* Data block
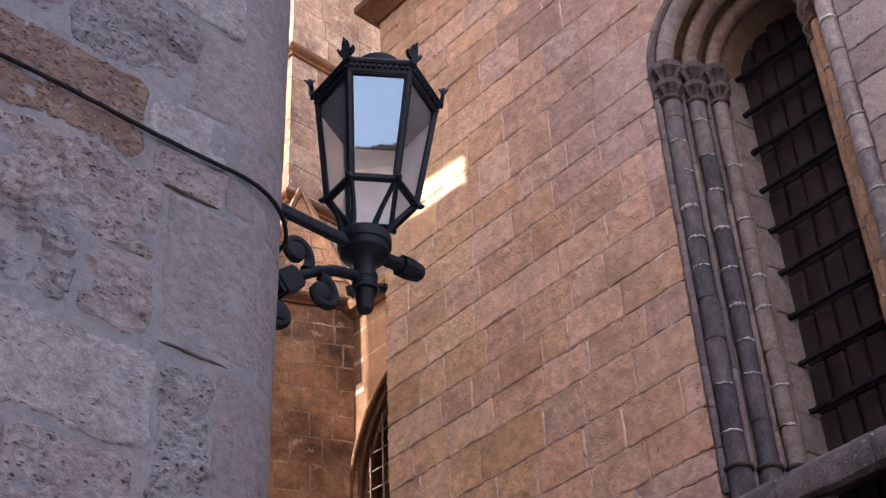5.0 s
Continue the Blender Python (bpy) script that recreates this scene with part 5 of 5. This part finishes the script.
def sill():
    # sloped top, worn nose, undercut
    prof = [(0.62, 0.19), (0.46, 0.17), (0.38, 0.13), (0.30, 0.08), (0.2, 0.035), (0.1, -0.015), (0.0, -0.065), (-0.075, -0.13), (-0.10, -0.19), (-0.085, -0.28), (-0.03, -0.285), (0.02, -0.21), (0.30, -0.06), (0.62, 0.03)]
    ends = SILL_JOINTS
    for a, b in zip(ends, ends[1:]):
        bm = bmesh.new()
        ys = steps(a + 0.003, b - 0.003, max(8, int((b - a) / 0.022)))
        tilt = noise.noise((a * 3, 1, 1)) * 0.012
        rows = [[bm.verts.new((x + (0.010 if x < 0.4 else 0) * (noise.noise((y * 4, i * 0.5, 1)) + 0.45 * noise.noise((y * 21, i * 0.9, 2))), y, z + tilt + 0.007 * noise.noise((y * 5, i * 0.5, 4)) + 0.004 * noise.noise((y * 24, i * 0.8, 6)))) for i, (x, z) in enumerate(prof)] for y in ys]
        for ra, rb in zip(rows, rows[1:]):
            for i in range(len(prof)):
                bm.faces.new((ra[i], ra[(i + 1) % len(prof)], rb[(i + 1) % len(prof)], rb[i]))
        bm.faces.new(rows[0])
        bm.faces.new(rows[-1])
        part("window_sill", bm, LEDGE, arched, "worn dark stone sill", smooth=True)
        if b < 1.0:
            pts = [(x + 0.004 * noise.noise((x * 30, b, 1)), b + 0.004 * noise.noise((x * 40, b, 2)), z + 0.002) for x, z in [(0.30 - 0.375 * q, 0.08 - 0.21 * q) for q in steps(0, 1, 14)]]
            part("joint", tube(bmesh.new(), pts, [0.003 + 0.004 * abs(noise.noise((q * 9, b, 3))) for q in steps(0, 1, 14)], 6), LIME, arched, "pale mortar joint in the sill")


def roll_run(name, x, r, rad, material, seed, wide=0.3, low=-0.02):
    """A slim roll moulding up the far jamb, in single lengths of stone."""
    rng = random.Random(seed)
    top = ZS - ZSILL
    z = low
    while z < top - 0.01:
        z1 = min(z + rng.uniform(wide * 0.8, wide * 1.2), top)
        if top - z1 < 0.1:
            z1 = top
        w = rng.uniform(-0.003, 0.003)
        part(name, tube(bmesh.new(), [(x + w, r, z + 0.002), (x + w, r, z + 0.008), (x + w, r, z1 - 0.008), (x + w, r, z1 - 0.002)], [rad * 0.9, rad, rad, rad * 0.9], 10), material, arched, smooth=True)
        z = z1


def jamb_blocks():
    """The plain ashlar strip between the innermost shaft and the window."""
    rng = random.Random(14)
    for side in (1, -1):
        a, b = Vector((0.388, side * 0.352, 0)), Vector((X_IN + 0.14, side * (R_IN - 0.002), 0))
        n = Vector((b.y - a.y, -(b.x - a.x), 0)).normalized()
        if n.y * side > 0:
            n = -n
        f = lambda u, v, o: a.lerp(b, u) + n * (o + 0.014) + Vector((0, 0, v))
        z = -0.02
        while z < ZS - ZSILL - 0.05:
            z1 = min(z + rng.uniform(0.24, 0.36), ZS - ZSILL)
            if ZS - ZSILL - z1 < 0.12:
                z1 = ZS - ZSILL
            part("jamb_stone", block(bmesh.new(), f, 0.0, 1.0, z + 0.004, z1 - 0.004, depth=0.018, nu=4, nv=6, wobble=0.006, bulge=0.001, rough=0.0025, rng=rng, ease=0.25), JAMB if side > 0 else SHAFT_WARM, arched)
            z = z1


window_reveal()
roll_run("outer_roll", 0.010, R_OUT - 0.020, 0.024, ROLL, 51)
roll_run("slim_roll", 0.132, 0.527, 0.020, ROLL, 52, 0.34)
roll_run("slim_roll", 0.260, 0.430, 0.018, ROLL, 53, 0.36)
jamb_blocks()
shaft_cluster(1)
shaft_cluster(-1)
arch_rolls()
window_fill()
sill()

* The task
Give back the whole listing as it stands, minus its pictures.

* Task answer
5.0 s
Continue the Blender Python (bpy) script that recreates this scene with part 5 of 5. This part finishes the script.
def sill():
    # sloped top, worn nose, undercut
    prof = [(0.62, 0.19), (0.46, 0.17), (0.38, 0.13), (0.30, 0.08), (0.2, 0.035), (0.1, -0.015), (0.0, -0.065), (-0.075, -0.13), (-0.10, -0.19), (-0.085, -0.28), (-0.03, -0.285), (0.02, -0.21), (0.30, -0.06), (0.62, 0.03)]
    ends = SILL_JOINTS
    for a, b in zip(ends, ends[1:]):
        bm = bmesh.new()
        ys = steps(a + 0.003, b - 0.003, max(8, int((b - a) / 0.022)))
        tilt = noise.noise((a * 3, 1, 1)) * 0.012
        rows = [[bm.verts.new((x + (0.010 if x < 0.4 else 0) * (noise.noise((y * 4, i * 0.5, 1)) + 0.45 * noise.noise((y * 21, i * 0.9, 2))), y, z + tilt + 0.007 * noise.noise((y * 5, i * 0.5, 4)) + 0.004 * noise.noise((y * 24, i * 0.8, 6)))) for i, (x, z) in enumerate(prof)] for y in ys]
        for ra, rb in zip(rows, rows[1:]):
            for i in range(len(prof)):
                bm.faces.new((ra[i], ra[(i + 1) % len(prof)], rb[(i + 1) % len(prof)], rb[i]))
        bm.faces.new(rows[0])
        bm.faces.new(rows[-1])
        part("window_sill", bm, LEDGE, arched, "worn dark stone sill", smooth=True)
        if b < 1.0:
            pts = [(x + 0.004 * noise.noise((x * 30, b, 1)), b + 0.004 * noise.noise((x * 40, b, 2)), z + 0.002) for x, z in [(0.30 - 0.375 * q, 0.08 - 0.21 * q) for q in steps(0, 1, 14)]]
            part("joint", tube(bmesh.new(), pts, [0.003 + 0.004 * abs(noise.noise((q * 9, b, 3))) for q in steps(0, 1, 14)], 6), LIME, arched, "pale mortar joint in the sill")


def roll_run(name, x, r, rad, material, seed, wide=0.3, low=-0.02):
    """A slim roll moulding up the far jamb, in single lengths of stone."""
    rng = random.Random(seed)
    top = ZS - ZSILL
    z = low
    while z < top - 0.01:
        z1 = min(z + rng.uniform(wide * 0.8, wide * 1.2), top)
        if top - z1 < 0.1:
            z1 = top
        w = rng.uniform(-0.003, 0.003)
        part(name, tube(bmesh.new(), [(x + w, r, z + 0.002), (x + w, r, z + 0.008), (x + w, r, z1 - 0.008), (x + w, r, z1 - 0.002)], [rad * 0.9, rad, rad, rad * 0.9], 10), material, arched, smooth=True)
        z = z1


def jamb_blocks():
    """The plain ashlar strip between the innermost shaft and the window."""
    rng = random.Random(14)
    for side in (1, -1):
        a, b = Vector((0.388, side * 0.352, 0)), Vector((X_IN + 0.14, side * (R_IN - 0.002), 0))
        n = Vector((b.y - a.y, -(b.x - a.x), 0)).normalized()
        if n.y * side > 0:
            n = -n
        f = lambda u, v, o: a.lerp(b, u) + n * (o + 0.014) + Vector((0, 0, v))
        z = -0.02
        while z < ZS - ZSILL - 0.05:
            z1 = min(z + rng.uniform(0.24, 0.36), ZS - ZSILL)
            if ZS - ZSILL - z1 < 0.12:
                z1 = ZS - ZSILL
            part("jamb_stone", block(bmesh.new(), f, 0.0, 1.0, z + 0.004, z1 - 0.004, depth=0.018, nu=4, nv=6, wobble=0.006, bulge=0.001, rough=0.0025, rng=rng, ease=0.25), JAMB if side > 0 else SHAFT_WARM, arched)
            z = z1


window_reveal()
roll_run("outer_roll", 0.010, R_OUT - 0.020, 0.024, ROLL, 51)
roll_run("slim_roll", 0.132, 0.527, 0.020, ROLL, 52, 0.34)
roll_run("slim_roll", 0.260, 0.430, 0.018, ROLL, 53, 0.36)
jamb_blocks()
shaft_cluster(1)
shaft_cluster(-1)
arch_rolls()
window_fill()
sill()